Next Door Spy – a 2017 Danish film released in English-speaking territories this month – isn’t your average kids’ film. Sure, it has plenty of the hallmarks of the genre, from quirky animation to a bubbly child lead, but some of its themes and characters take this in a direction that makes it enjoyable for the whole family.
The film follows Agatha Christine (or AC, as she prefers to be called), a young budding detective who has just moved to a new town with her mother and two siblings – a town where her case-solving antics are deemed childish and unusual. Assigned her first case by the local shopkeeper, AC initially tries to track down a thief, but as she gets further embroiled in the case, she finds it’s more complicated than meets the eye.
The most apparent strength of Next Door Spy is its animation. The visual style is quirky and detailed, with plenty of well-drawn items adorning shelves, and pleasant character models and designs – particularly some really cute dogs. In an era where 3D animation seems to dominate the genre, it’s refreshing to see a 2D film that does something different with its visuals, and the film is stronger for it. You won’t have seen any animation quite like it, with the design particularly paying off in the noir-inflected black-and-white dream sequences, showing AC as a full-blown detective. These moments are stylish and fun, and compound the clever spin on the detective genre that Next Door Spy provides, most notably with a great visual gag where AC replaces the classic detective’s pipe with bubblegum – some brilliant satire.
And as a twist on detective films, Next Door Spy takes what could’ve been a by-the-numbers mystery and makes it pretty unique. There are some good developments that I won’t spoil, but the dynamic between AC and skater boy Vincent is particularly interesting, with some nice dialogue between them and a toe-curling subplot focusing on embarrassing mothers and the classic teenage rumour mill. The film puts an adolescent twist on the genre’s key tropes, which gives it a refreshing spin, with AC’s youthful ambition to solve the case leading to some amusing detective sequences. That said, the dialogue is at times clunky and a little exposition-heavy, but the intriguing mystery ramps up in the final third, and makes up for these shortcomings.
One particularly interesting element is the thematic darkness that Next Door Spy occasionally hints at. This is best personified by AC’s pet reptile, who starts off cute and innocent, craving snacks more than anything, with some great gags – particularly one where, following a monologue from AC, he simply replies ‘Do you have food then?’ – but slowly develops into something totally different. No spoilers here, but the reptile’s snark and sarcasm is something we don’t often see within this genre, and it becomes a great counter-point to the cheerfulness seen elsewhere in the film. This narrative risk – also seen in themes such as child abduction and running away from home – are something a lot of kids’ films would shy away from, so Next Door Spy‘s decision not only to include these, but to explore them in unique ways, must be commended.

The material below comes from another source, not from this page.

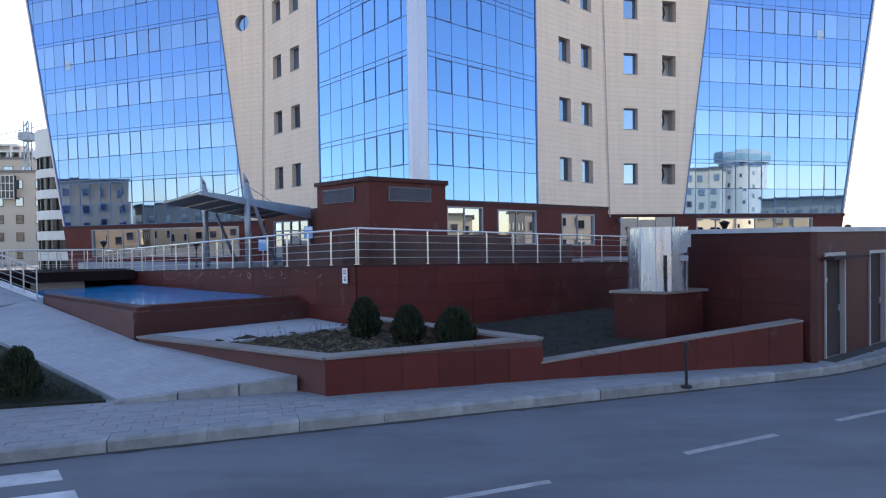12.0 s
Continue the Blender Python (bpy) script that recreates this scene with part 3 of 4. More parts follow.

These moves away from traditional family cinema are what makes Next Door Spy stand out. Having the protagonist be flawed and constantly make mistakes doesn’t render her useless, but if anything more endearing, and it helps build a nice message within the film around being yourself, and not conforming to what society wants you to be. Yet when it wants to go down the route of sticking to genres – following the structure of classic detective stories and having plenty of innocent yet solid humour (particularly with AC’s mother, who is the funniest here) – it succeeds too.
Don’t be surprised if this isn’t the last we see of Agatha Christine: although the dialogue is at times clunky, Next Door Spy is a refreshing family film that has some left-field elements that really work in its favour, while also telling an intriguing and solid detective story – making the film appealing to children and adults alike.